I have a skin condition on my neck. I can't remember the name of it, but I require a steroid cream, and need to apply it once a day.

Could I be rejected on these grounds when joining the reserves?


----------



## George Wallace (17 Jan 2006)

http://forums.army.ca/forums/threads/13014.0.html

You may find some advice here


----------



## blacktriangle (17 Jan 2006)

Scarlet said:
			
		

> Hey all,
> 
> I have a skin condition on my neck. I can't remember the name of it, but I require a steroid cream, and need to apply it once a day.
> 
> Could I be rejected on these grounds when joining the reserves?



I had to take a medication for an injury, and called the CFRC. They said that each case will be looked at on an individual basis, and that they will require further word from your doctor on what it's for, doasage etc.


----------



## Scarlet (18 Jan 2006)

Crap. This stinks.

It's not psoriasis, but an itchy rash I've had since I was 16. I guess I'll have to wait and see.

How you doin' these days, Shawn?


----------



## midgetcop (18 Jan 2006)

I guess you're just gonna have to ditch the cream and let that rash flourish in all its bright red glory. 

 ;D

j/k


----------



## blacktriangle (18 Jan 2006)

Scarlet said:
			
		

> Crap. This stinks.
> 
> It's not psoriasis, but an itchy rash I've had since I was 16. I guess I'll have to wait and see.
> 
> How you doin' these days, Shawn?



I'm doing ok. Been busting out really good marks in school, lots of stress and teachers/friends that can't believe I don't want to go university. I'm worried about this stupid medical too. My doctor says I won't have any troubles getting in..but geeze, i'm worried about them seeing some hockey injury or and illness in my family blood and saying "you might not be able to this or that, hypothetically" I'm perfectly healthy, but there are many things that cause me to worry. Frick.

I sure hope that I don't go on any meds or get sick in the next few months. 

Looks like there are alot of hopeful QY rangers here, too. Just saw some guy at my school today who I overheard speaking about how he was ripping down some remote road in an iltis...


----------



## Scarlet (19 Jan 2006)

Good to hear you're doing well in school!

I'm stressing out too.
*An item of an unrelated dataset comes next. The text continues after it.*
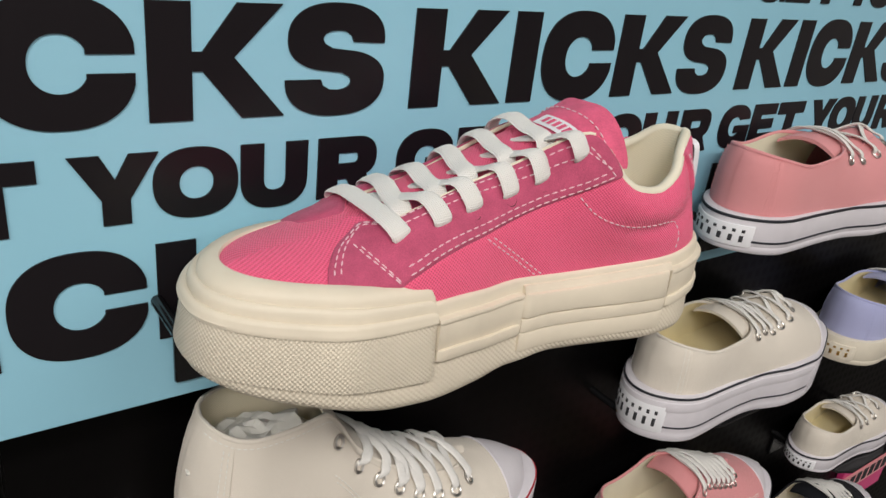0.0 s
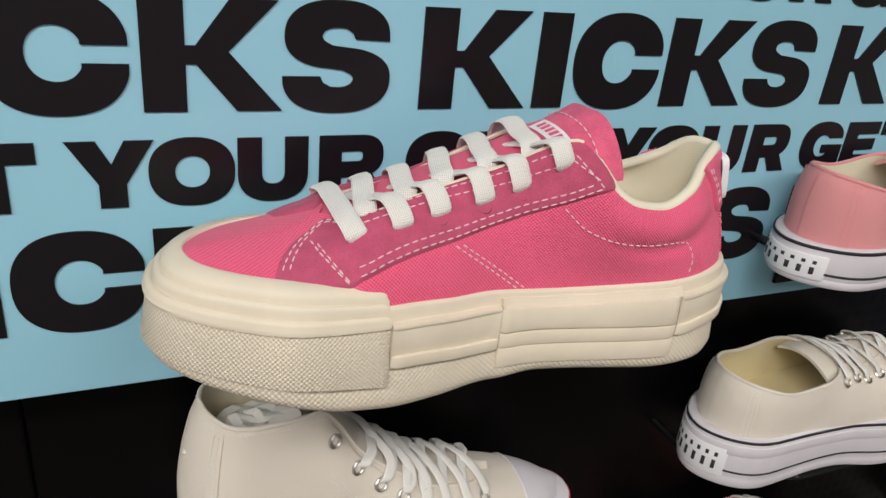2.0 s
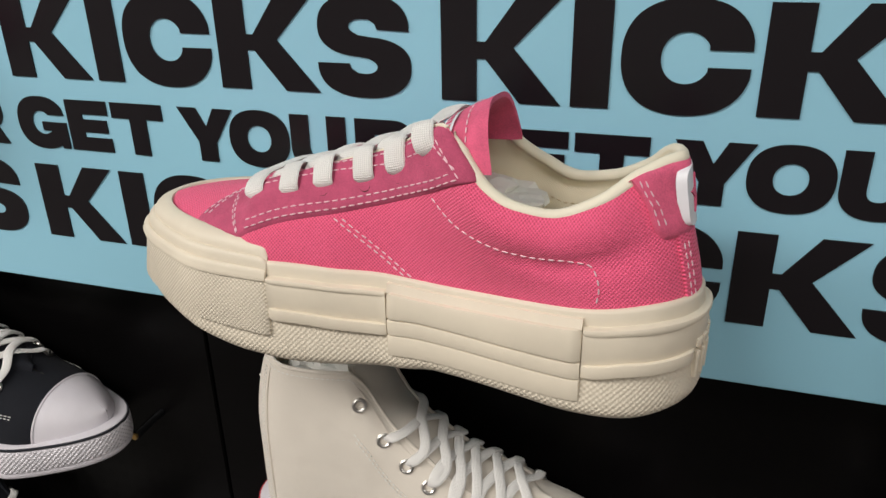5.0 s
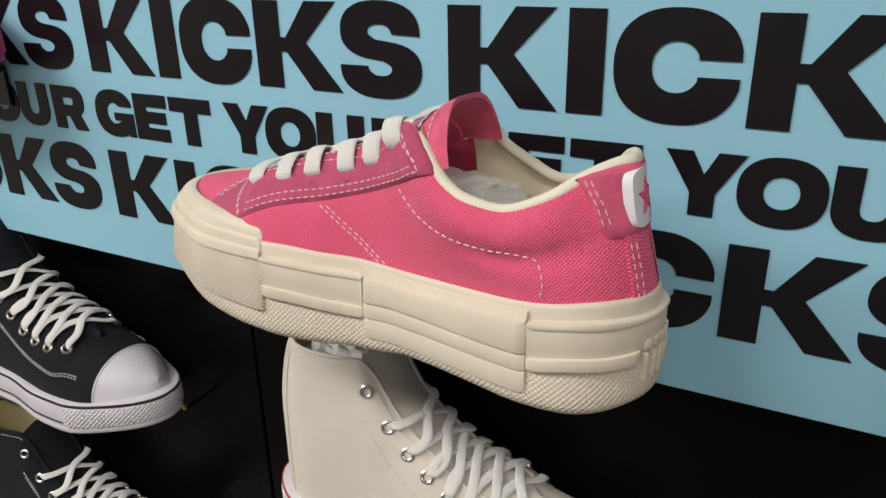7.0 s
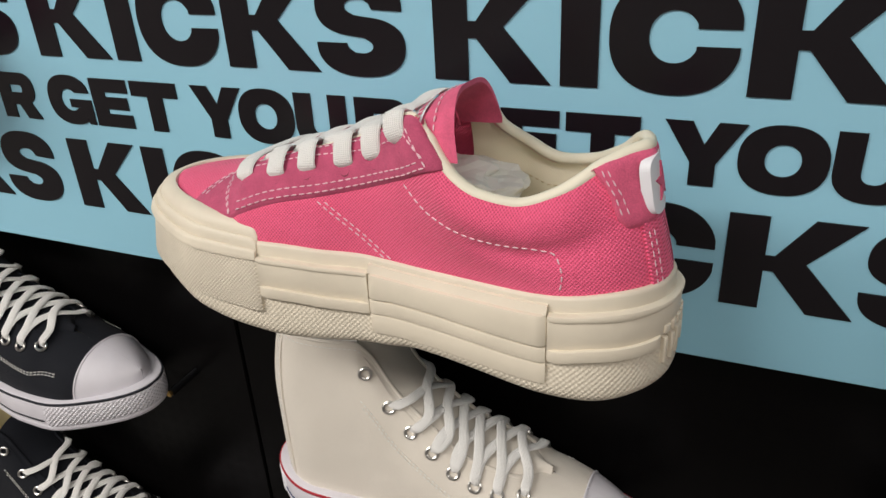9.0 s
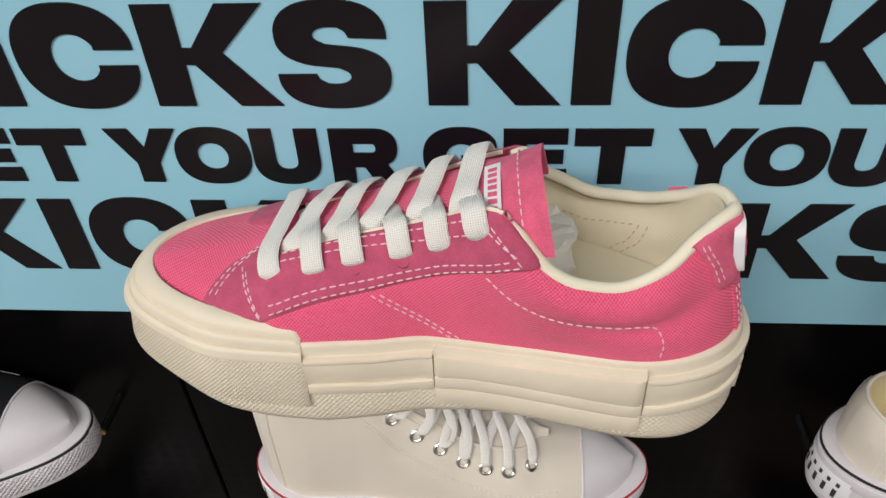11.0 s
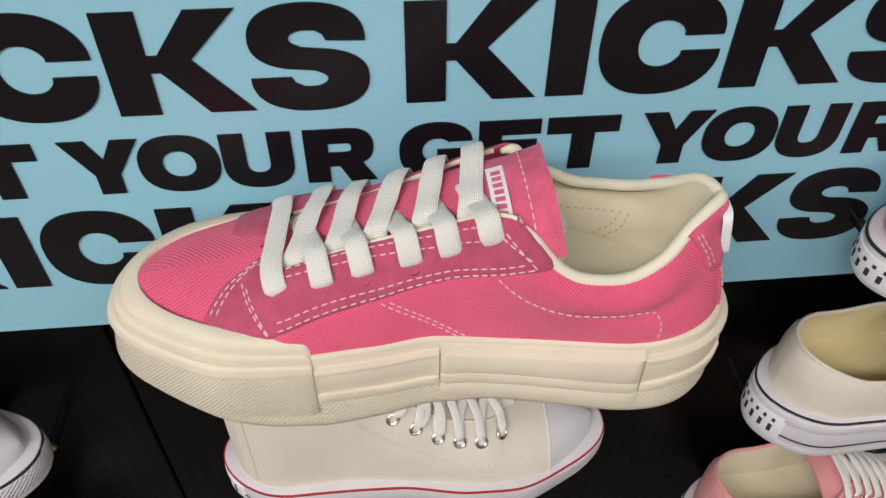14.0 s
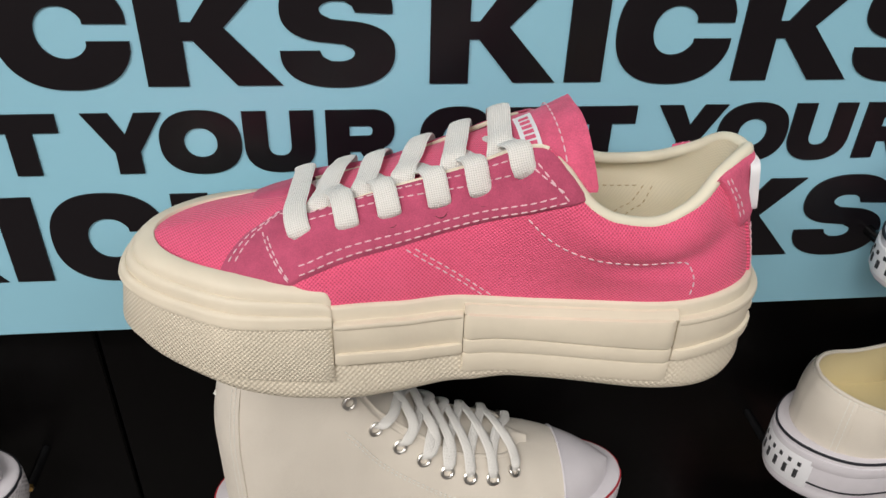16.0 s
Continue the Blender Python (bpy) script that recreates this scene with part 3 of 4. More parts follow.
GLYPHS = {ch: glyph_mesh(ch) for ch in "KICSGETYOUR"}
BIG, SMALL, PERIOD = 0.0498, 0.0315, 0.2787
LINES = {"big": [("K", 0.2143, 1.0), ("I", 0.2795, 1.0), ("C", 0.3022, 0.985), ("K", 0.3640, 1.0), ("S", 0.4245, 1.0)],
         "small": [("G", 0.2100, 0.99), ("E", 0.2492, 1.0), ("T", 0.2830, 1.0), ("Y", 0.3305, 1.0), ("O", 0.3640, 1.0), ("U", 0.4037, 1.0), ("R", 0.4430, 1.0)]}
for kind_, base in [("big", 1.298), ("small", 1.3597), ("big", 1.404), ("small", 1.4660), ("big", 1.5103), ("small", 1.5723), ("big", 1.6166)]:
    h = BIG if kind_ == "big" else SMALL
    for rep in range(-3, 4):
        for ch, x, stretch in LINES[kind_]:
            lx = x + rep * PERIOD
            if not -0.95 < lx < 1.30:
                continue
            ob = new("letter", GLYPHS[ch])
            ob.parent = panel
            ob.matrix_world = pose(lx, WALL_Y - 0.0005, base, 90, 0, 0) @ Matrix.Diagonal((h * stretch, h, 1, 1))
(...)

I'm afraid I won't get in due to my asthma, despite the fact that it's very mild, and it's an occassional cough more than anything. Sigh.


----------



## blacktriangle (21 Jan 2006)

Scarlet said:
			
		

> Good to hear you're doing well in school!
> 
> I'm stressing out too. I'm afraid I won't get in due to my asthma, despite the fact that it's very mild, and it's an occassional cough more than anything. Sigh.



Ya, I don't want to miss out on my life's dream...

If I get rejected, even though i'll be let down, I will move on and find something else that interests me. Stress never helps, only compunds the problem's..so I just try not to worry about it. If the army doesn't want me, so be it.


----------